I’m a big fan of the Thrift Savings Plan’s new L Funds, which became available as an investment option
for participants Aug. 1. But the reason for my enthusiasm may surprise you. I’m actually rather reluctant to recommend that you use the L Funds exactly as they are intended. Not that the intended use would be a horrific mistake — it would be a great improvement over the strategies, or lack thereof, being employed by many participants. But using the L Funds “by the book” could lead you to leave a great deal of income untapped over the course of your retirement.

The L Funds offer investors a choice of five asset-allocation models, each designed to correspond to a
different time horizon — the length of time between now and the time you expect to begin withdrawing
money from your account for retirement income. The farther you are from beginning withdrawals, the
more aggressive the L Fund investment allocation is. That is, the more heavily weighted it is in TSP’s
stocks funds as opposed to its fixed-income investments. As time passes and the withdrawal period
nears, the L Fund allocation gradually shifts toward the next more conservative allocation model.

I don’t usually advise my clients to invest this way. I don’t usually define an investor’s time horizon solely
by the point in time at which he will begin taking regular withdrawals from his portfolio. Equally, if not more important, is the time span over which the money is expected, or at least hoped, to last. While it is
appropriate to shift assets into more conservative, liquid investments when the need for cash approaches, it is not appropriate to do the same with assets that will not be needed until the more distant future. By shifting the entire account to a low-volatility allocation at the beginning of retirement, an investor who will only withdraw a small fraction of the account balance early — in a retirement that may last 30 years or more — will hobble the bulk of the portfolio and unnecessarily sacrifice a great deal of potential return.

Based on the results of probability analysis I recently conducted on the L Fund’s recommended asset
allocation models, I recommend that, in many cases, it will be beneficial to participants to consider using
the L Fund with their time horizons shifted from the point of retirement to some measure of life
expectancy, say age 90 or 100.

Consider the following example. I conducted a simulation analysis using a hypothetical retiree, age 62,
who intends to begin taking regular TSP withdrawals during the coming year. The current TSP balance is
assumed to be $350,000, the retiree has $20,000 per year in taxable pension income and is subject to
taxes as a single Virginia resident. All factors in the analysis are assumed to increase annually with a 3
percent rate of inflation.

The most conservative L Income Fund is recommended by TSP for participants such as this one who
plan to begin immediate withdrawals. It is allocated most heavily in TSP’s fixed income G Fund at 74
percent; with 6 percent in the F Fund, 12 percent in the C Fund, 3 percent in the S Fund, and 5 percent in the I Fund.
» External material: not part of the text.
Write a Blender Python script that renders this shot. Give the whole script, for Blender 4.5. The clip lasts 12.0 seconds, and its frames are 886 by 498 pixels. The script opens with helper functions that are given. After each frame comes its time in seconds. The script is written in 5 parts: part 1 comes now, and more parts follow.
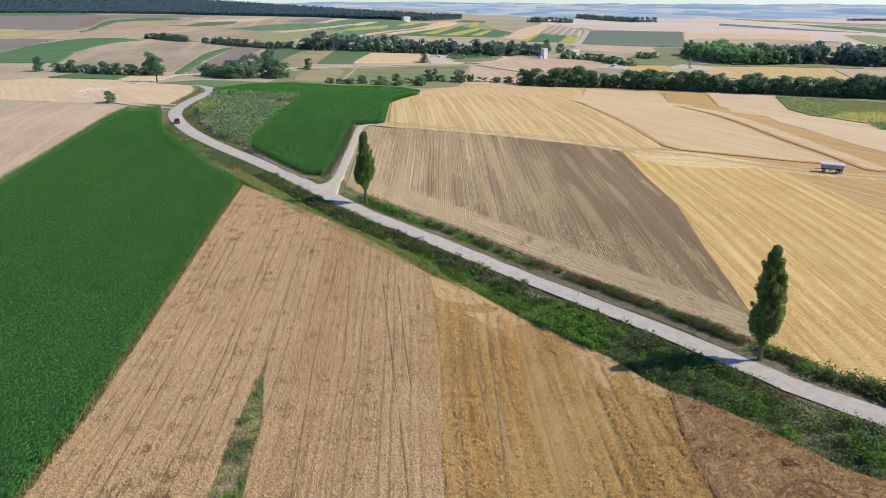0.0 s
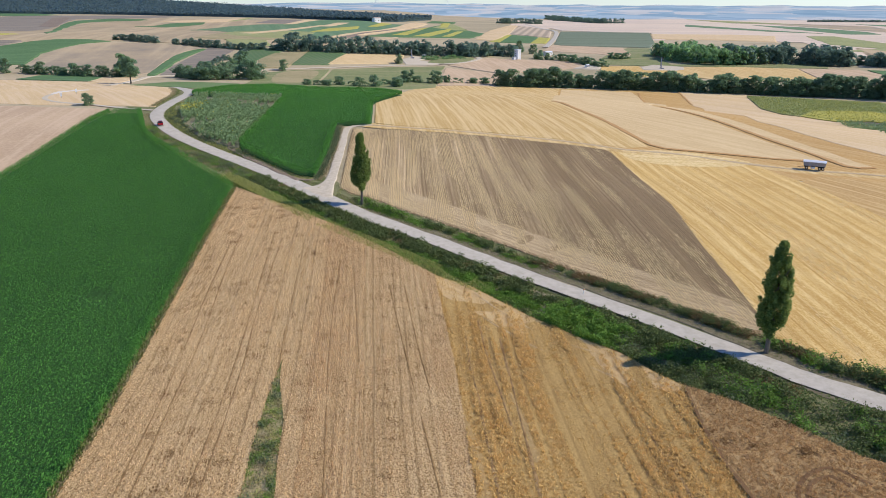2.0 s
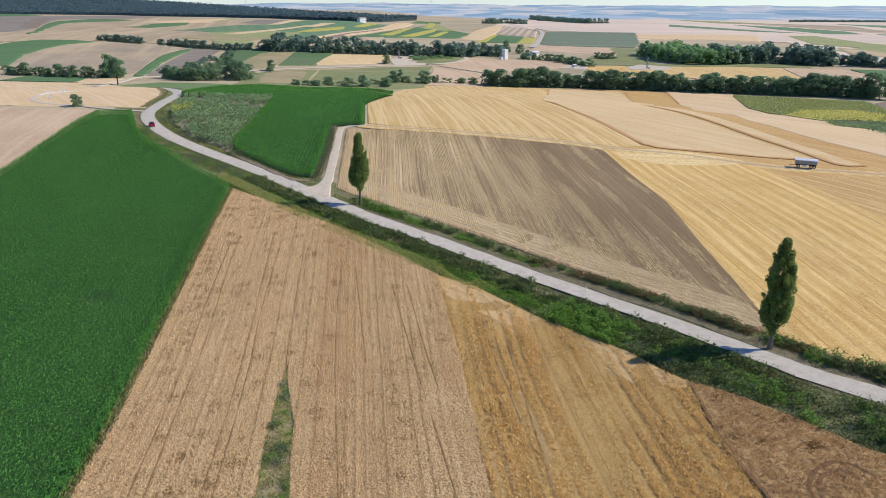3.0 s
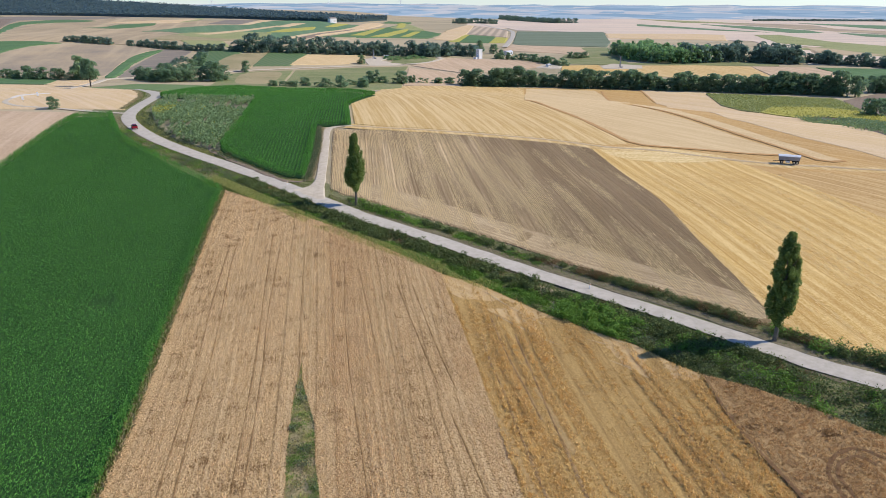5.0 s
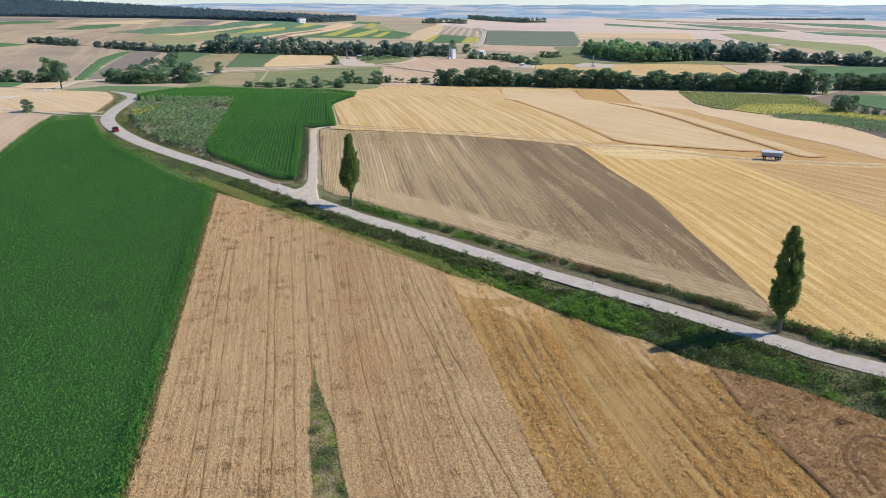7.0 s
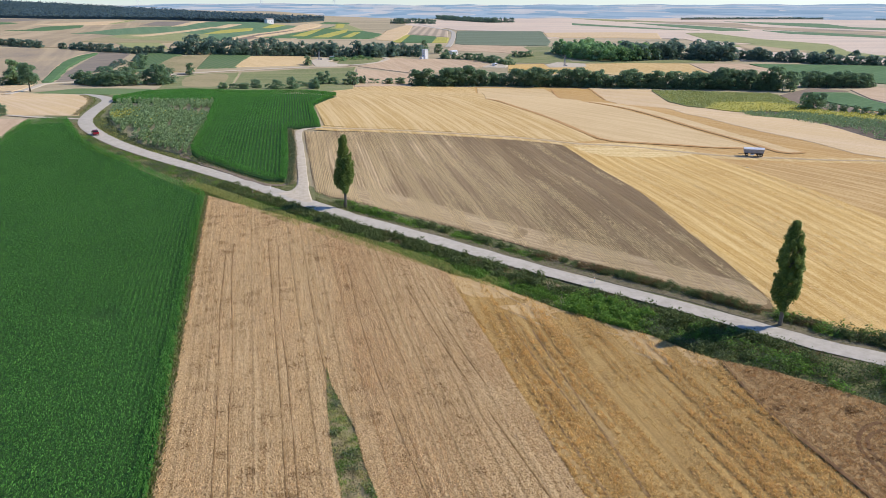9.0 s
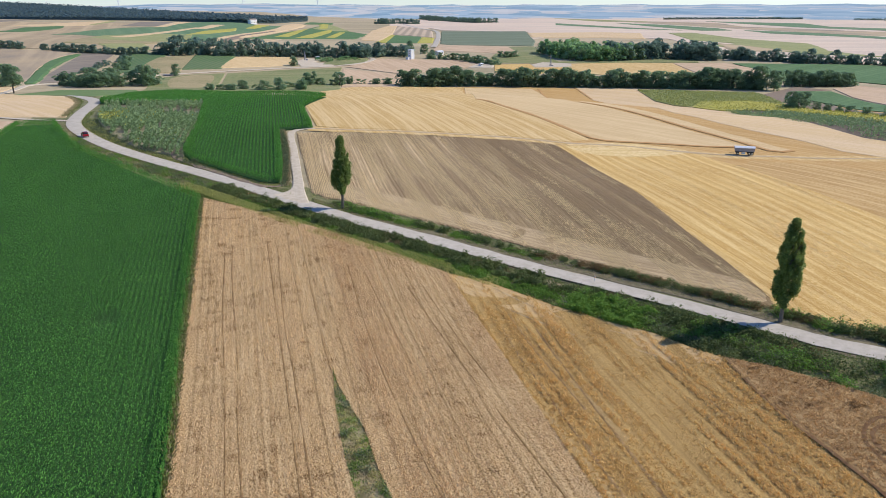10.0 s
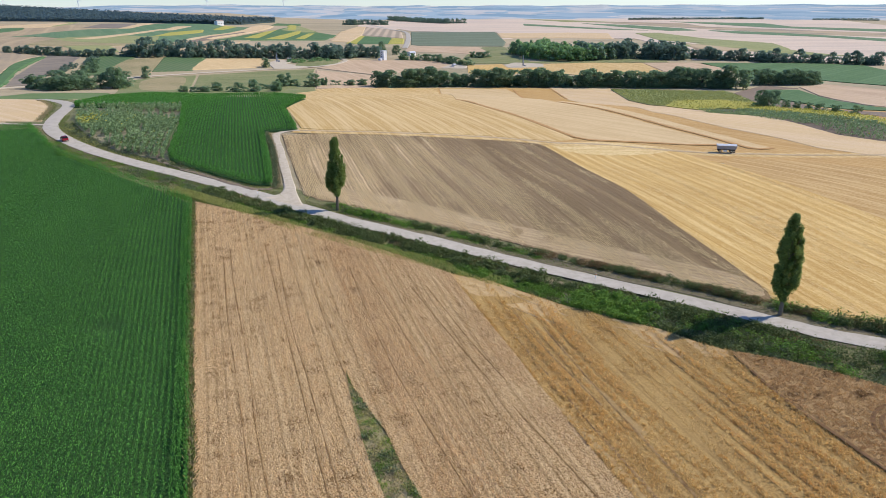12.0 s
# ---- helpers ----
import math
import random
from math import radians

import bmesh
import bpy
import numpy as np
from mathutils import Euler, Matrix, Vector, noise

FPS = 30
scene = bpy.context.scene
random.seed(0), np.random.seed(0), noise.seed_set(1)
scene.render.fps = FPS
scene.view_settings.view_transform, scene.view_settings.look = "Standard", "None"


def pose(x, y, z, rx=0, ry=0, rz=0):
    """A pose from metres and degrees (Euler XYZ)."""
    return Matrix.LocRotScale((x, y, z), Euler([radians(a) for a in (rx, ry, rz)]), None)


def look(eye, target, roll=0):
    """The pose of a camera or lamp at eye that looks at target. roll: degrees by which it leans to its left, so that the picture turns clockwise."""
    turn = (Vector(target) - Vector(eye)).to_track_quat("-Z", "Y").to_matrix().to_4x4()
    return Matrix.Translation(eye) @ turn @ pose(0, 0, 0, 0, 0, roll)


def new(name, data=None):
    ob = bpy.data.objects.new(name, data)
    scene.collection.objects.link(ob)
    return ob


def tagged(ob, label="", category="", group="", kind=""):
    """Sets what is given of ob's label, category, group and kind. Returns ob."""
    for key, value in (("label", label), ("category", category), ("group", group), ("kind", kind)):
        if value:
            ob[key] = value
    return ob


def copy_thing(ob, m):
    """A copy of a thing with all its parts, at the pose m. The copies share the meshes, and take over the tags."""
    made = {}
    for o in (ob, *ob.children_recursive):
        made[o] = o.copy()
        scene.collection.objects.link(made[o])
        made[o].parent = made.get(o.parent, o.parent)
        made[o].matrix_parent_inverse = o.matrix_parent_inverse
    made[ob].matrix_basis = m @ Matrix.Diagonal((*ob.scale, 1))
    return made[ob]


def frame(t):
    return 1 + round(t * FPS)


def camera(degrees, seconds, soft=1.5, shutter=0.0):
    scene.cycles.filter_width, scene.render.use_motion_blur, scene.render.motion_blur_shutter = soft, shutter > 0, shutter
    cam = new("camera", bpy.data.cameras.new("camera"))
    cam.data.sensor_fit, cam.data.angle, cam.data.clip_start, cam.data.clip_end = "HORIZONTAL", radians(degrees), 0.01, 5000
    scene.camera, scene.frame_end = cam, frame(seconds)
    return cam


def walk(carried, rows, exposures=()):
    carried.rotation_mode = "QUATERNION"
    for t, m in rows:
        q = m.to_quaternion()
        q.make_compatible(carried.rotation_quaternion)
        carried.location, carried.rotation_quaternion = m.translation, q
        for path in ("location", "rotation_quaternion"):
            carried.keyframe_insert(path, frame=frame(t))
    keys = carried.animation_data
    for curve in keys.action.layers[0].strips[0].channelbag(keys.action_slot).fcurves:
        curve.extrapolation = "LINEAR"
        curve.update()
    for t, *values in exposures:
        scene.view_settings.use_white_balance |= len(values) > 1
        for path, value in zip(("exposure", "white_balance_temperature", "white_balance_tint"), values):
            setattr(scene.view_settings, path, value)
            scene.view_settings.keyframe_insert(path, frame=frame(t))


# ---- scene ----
cam = camera(64.50, 12.0, 0.7)
# seconds, eye x y z, yaw to the left, pitch up, roll
PATH = [
    (0, -0.033, -0.034, 45.033, 0.244, -19.391, 0.044),
    (0.5, -1.540, -0.206, 45.050, -0.409, -19.363, 0.088),
    (1, -3.022, -0.349, 45.059, -1.048, -19.341, 0.118),
    (1.5, -4.482, -0.462, 45.060, -1.676, -19.324, 0.136),
    (2, -5.923, -0.547, 45.057, -2.295, -19.312, 0.145),
    (2.5, -7.349, -0.605, 45.049, -2.909, -19.303, 0.145),
    (3, -8.763, -0.635, 45.039, -3.520, -19.297, 0.137),
    (5, -14.344, -0.511, 44.998, -5.964, -19.293, 0.063),
    (5.5, -15.731, -0.423, 44.992, -6.583, -19.294, 0.038),
    (6, -17.117, -0.314, 44.989, -7.206, -19.296, 0.012),
    (6.5, -18.503, -0.187, 44.989, -7.835, -19.298, -0.014),
    (7, -19.891, -0.040, 44.992, -8.469, -19.299, -0.040),
    (9, -25.461, 0.701, 45.040, -11.053, -19.294, -0.133),
    (9.5, -26.857, 0.919, 45.060, -11.707, -19.289, -0.153),
    (10, -28.254, 1.147, 45.082, -12.363, -19.282, -0.172),
    (10.5, -29.649, 1.384, 45.105, -13.017, -19.274, -0.190),
    (11, -31.042, 1.628, 45.128, -13.669, -19.263, -0.208),
    (11.5, -32.431, 1.878, 45.151, -14.316, -19.251, -0.226),
    (12, -33.813, 2.132, 45.173, -14.955, -19.236, -0.244),
]
walk(cam, [(t, pose(x, y, z, 90 + pitch, 0, yaw) @ pose(0, 0, 0, 0, 0, roll)) for t, x, y, z, yaw, pitch, roll in PATH])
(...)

Following my analysis, based on life expectancy, I would recommend the hypothetical retiree in this fund take initial maximum withdrawals of $13,500 if he is male or $13,000 if she is female.
Remember that in this scenario, the retiree’s entire TSP account is invested in the most conservative L Fund allocation throughout retirement.

TSP recommends the most aggressive L 2040 Fund for participants whose withdrawals begin 2035 and
later. It is allocated most heavily in TSP’s three stock funds with 42 percent in the C Fund, 18 percent in
the S Fund and 25 percent in the I Fund; and the remainder in the fixed income funds, with 5 percent in
the G Fund and 10 percent in the F Fund. My recommendation is that the hypothetical retiree also
consider initially investing in this fund, since his or her retirement might be expected to last 30 years or
more, until 2035 or later. My analysis shows in this case the retiree’s maximum initial withdrawal rate
could increase to $19,000 per year for a male and $18,000 for a female.

This happens in spite of the fact that regular income withdrawals are to be taken from a more volatile
portfolio, including instances where assets must be liquidated during down markets to fund the
withdrawals. By taking advantage of the longer time horizon to invest more aggressively, the retiree can
expect more income over time and, thus, can also take larger initial withdrawals.

This retiree should, at least, consider investing the account in the allocation specified for the L 2040 Fund at retirement and allow the allocation to migrate gradually toward the L Income Fund during retirement.

While I think that the TSP’s definition of time horizon could use improvement, the L Fund asset allocation
models, themselves, should be of great use to many participants. Even those participants who will not
invest in the L Funds can use these models for guidance in implementing their own investment strategies, both inside and outside of their TSP accounts.